Sixty-two minutes and a true rout against someone mistakenly labeled as a rival. No one is comparable to Serena.

Serena is everything — everything we love about sports, everything we hope our favorite athlete can achieve, everything to so many tennis fans with an immeasurably mammoth impact.

Whether she wins Grand Slam No. 24 to tie Margaret Court’s all-time record with a U.S. Open victory or not — her 23 wins are already the record in the Open Era — it doesn’t alter her legendary GOAT status on the court nor will it diminish the groundbreaking leader she is off it. She’s the greatest ever to play the game, and those of us who have been cherishing every match, every serve over the last few years, never knowing if it’d be her last, will do the same as she plays for what’s expected to be one last tournament.

Serena can be down but never counted out, and if she wins No. 24, great. But she has nothing left to prove as an irreplaceable legend on the court, and every match, every win, has been a gift.
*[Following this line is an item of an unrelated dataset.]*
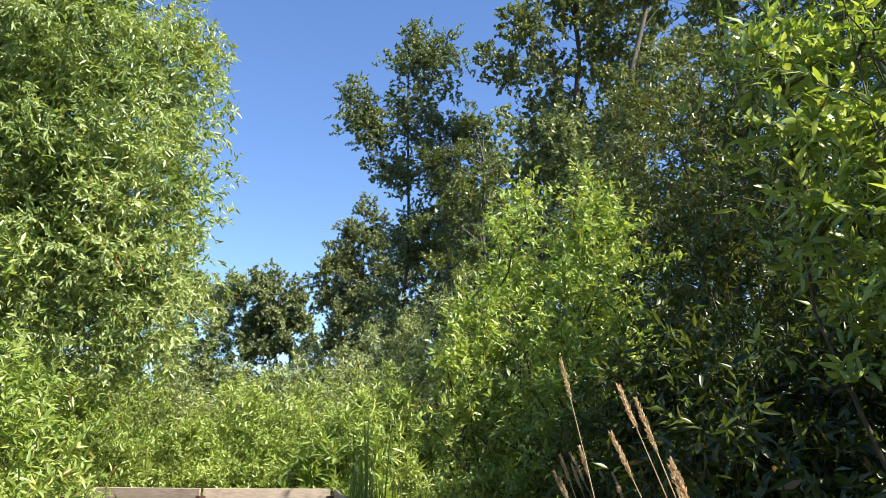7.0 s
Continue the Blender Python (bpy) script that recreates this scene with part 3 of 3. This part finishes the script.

She’s a hero and an absolute icon who, like Venus, blasted open barriers for women of color in a predominantly white sport and demanded equality.

Her longevity is extraordinary, and her evolution away from tennis — she’s been purposeful in not saying retirement — is surely just as hard on her fans as it is for her. With the U.S. Open expected to be her final tournament, they’ll be there treasuring every serve, every ace, every point and, hopefully, one last twirl.